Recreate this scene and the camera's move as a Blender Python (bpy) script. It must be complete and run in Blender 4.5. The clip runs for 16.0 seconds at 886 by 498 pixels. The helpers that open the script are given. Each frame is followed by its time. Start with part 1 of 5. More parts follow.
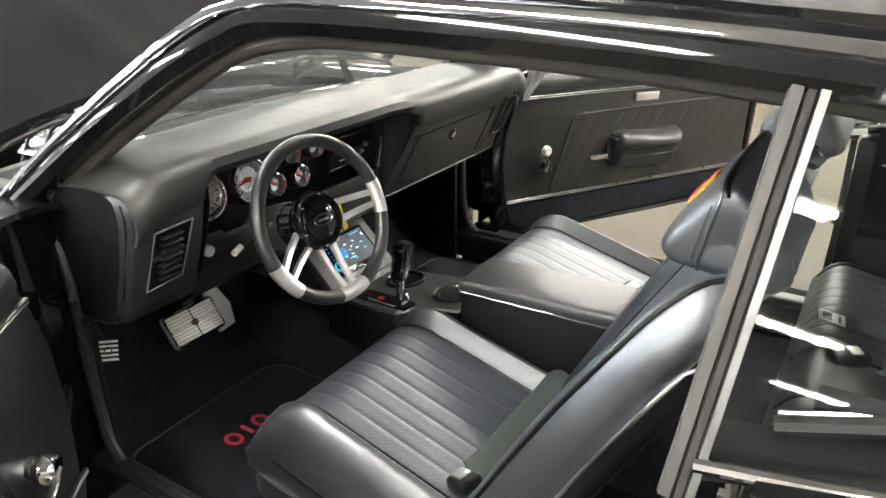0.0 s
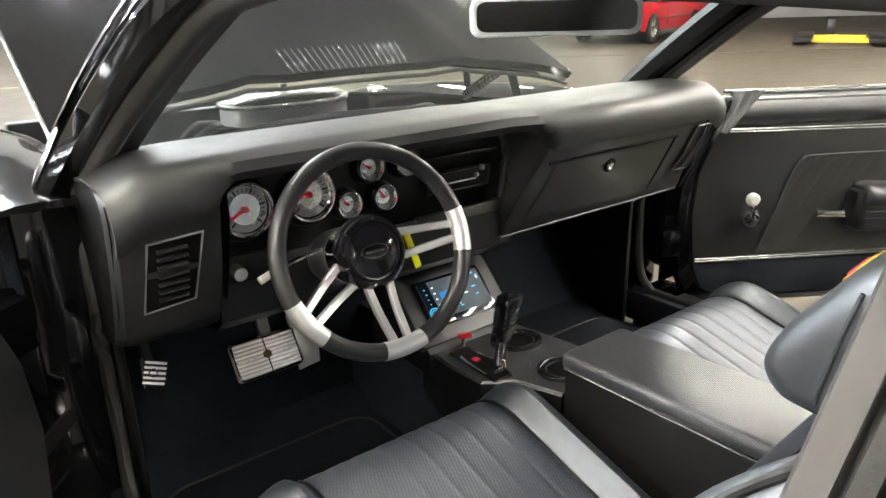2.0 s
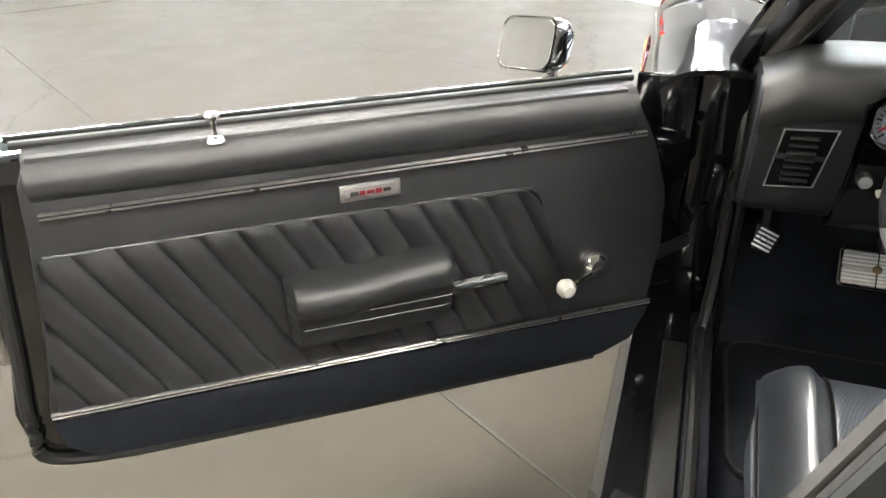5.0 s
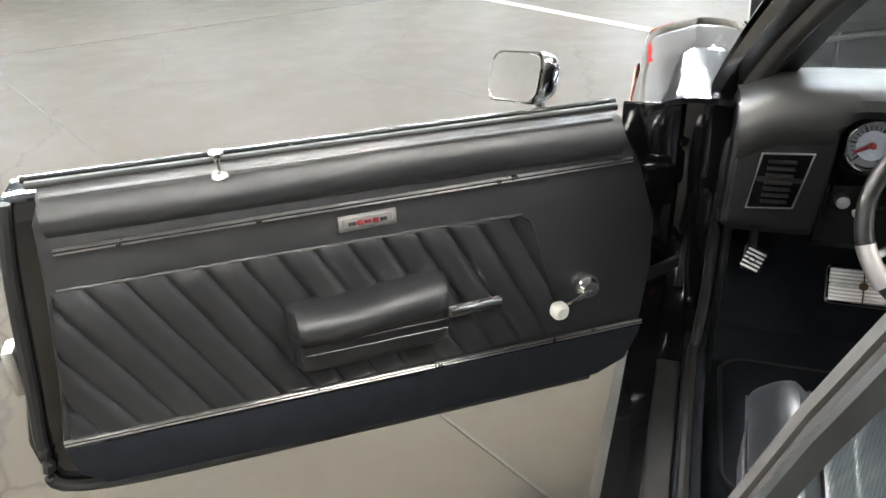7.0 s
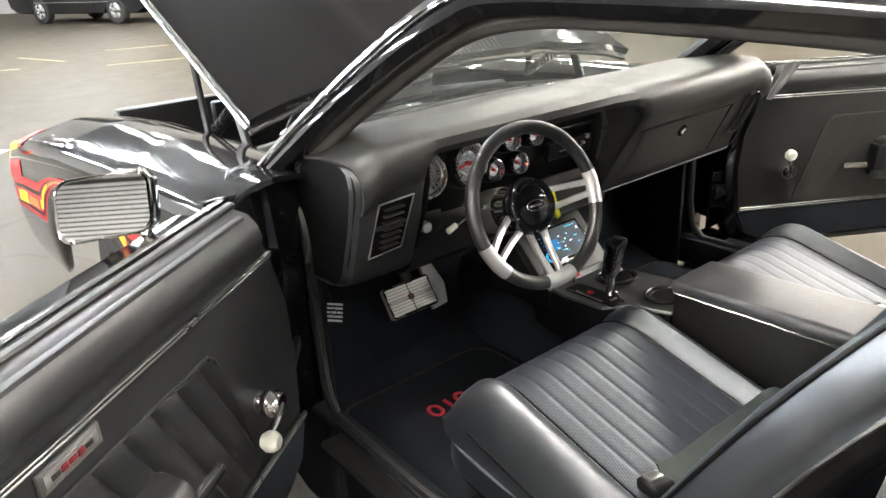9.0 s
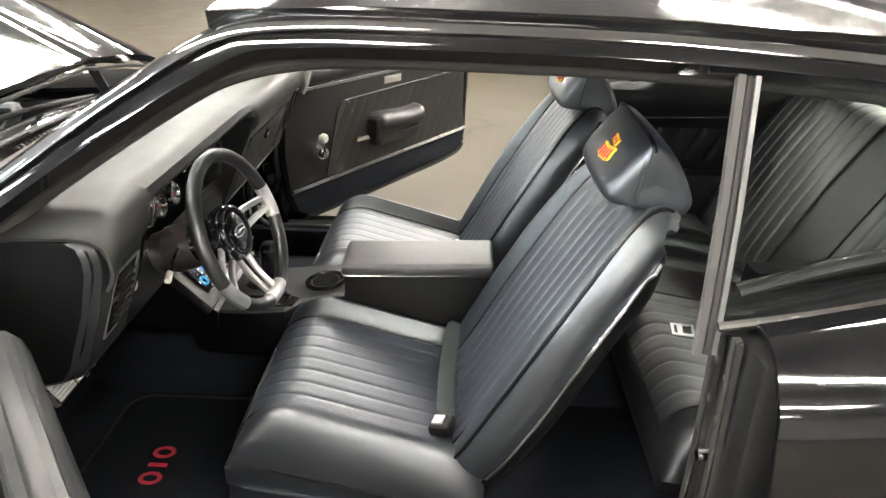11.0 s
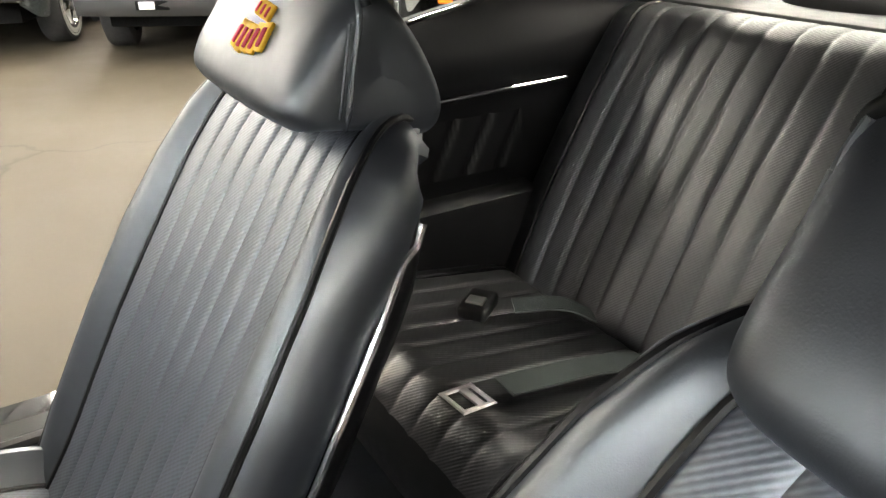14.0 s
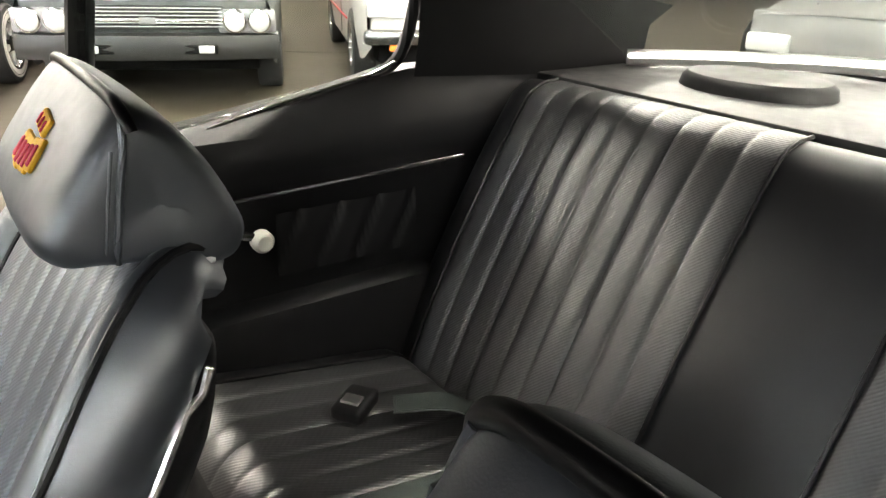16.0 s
+ + + +
Copy out the whole listing exactly, and don't carry over any pictures.

**THE REPLY:**
Recreate this scene and the camera's move as a Blender Python (bpy) script. It must be complete and run in Blender 4.5. The clip runs for 16.0 seconds at 886 by 498 pixels. The helpers that open the script are given. Each frame is followed by its time. Start with part 1 of 5. More parts follow.
0.0 s
2.0 s
5.0 s
7.0 s
9.0 s
11.0 s
14.0 s
16.0 s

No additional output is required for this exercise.